Question 7.39 - URBAN OWNERS PART II

Exercise 7.33 gives a scatterplot displaying the relationship between the percent of families that own their home and the percent of the population living in urban areas. Below is a similar scatterplot, excluding District of Columbia, as well as the residuals plot. There were 51 cases.
URBAN OWNERS

URBAN OWNERS

(a) For these data, R2 = 0.28. What is the correlation? How can you tell if it is positive or negative?

Since R2 is the square of the correlation, then the correlation, ‘r’ is as shown below:

correlation<- round(sqrt(0.28),2)
cat("The correlation is,", correlation)
## The correlation is, 0.53

We can tell if the correlation is positive or negative by looking at the pattern in which the dots are scattered in the scatter plot. There is an obvious downward trend in the scatter plot which denotes a a negative correlation between Urban population and homeownership.
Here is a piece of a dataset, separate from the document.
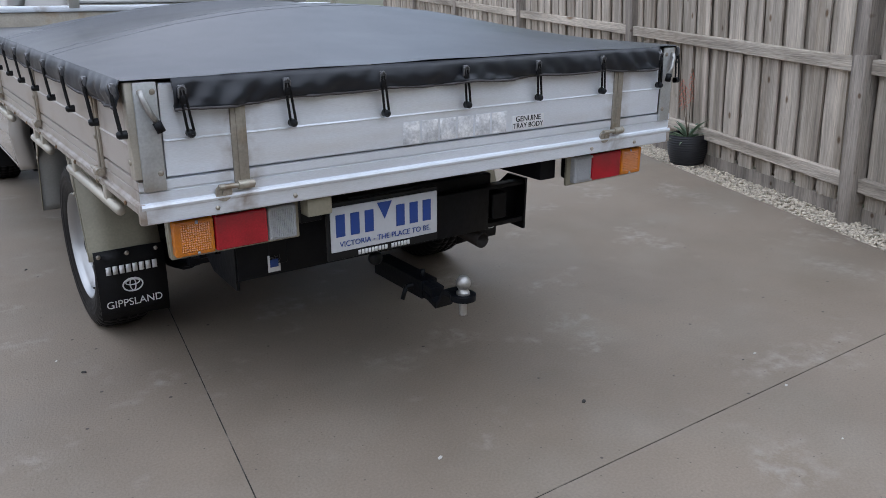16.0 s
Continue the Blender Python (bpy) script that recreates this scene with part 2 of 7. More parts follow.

(b) Examine the residual plot. What do you observe? Is a simple least squares fit appropriate for these data?

When i examined the residual plot, i observed that there is non constant variance. Look at how the dots fan out around the line. As \(x\) increases, so does variability.

Since the data does not meet the ’constant variablility requirement, i do not think that it is appropriate to use a simple least fit squares.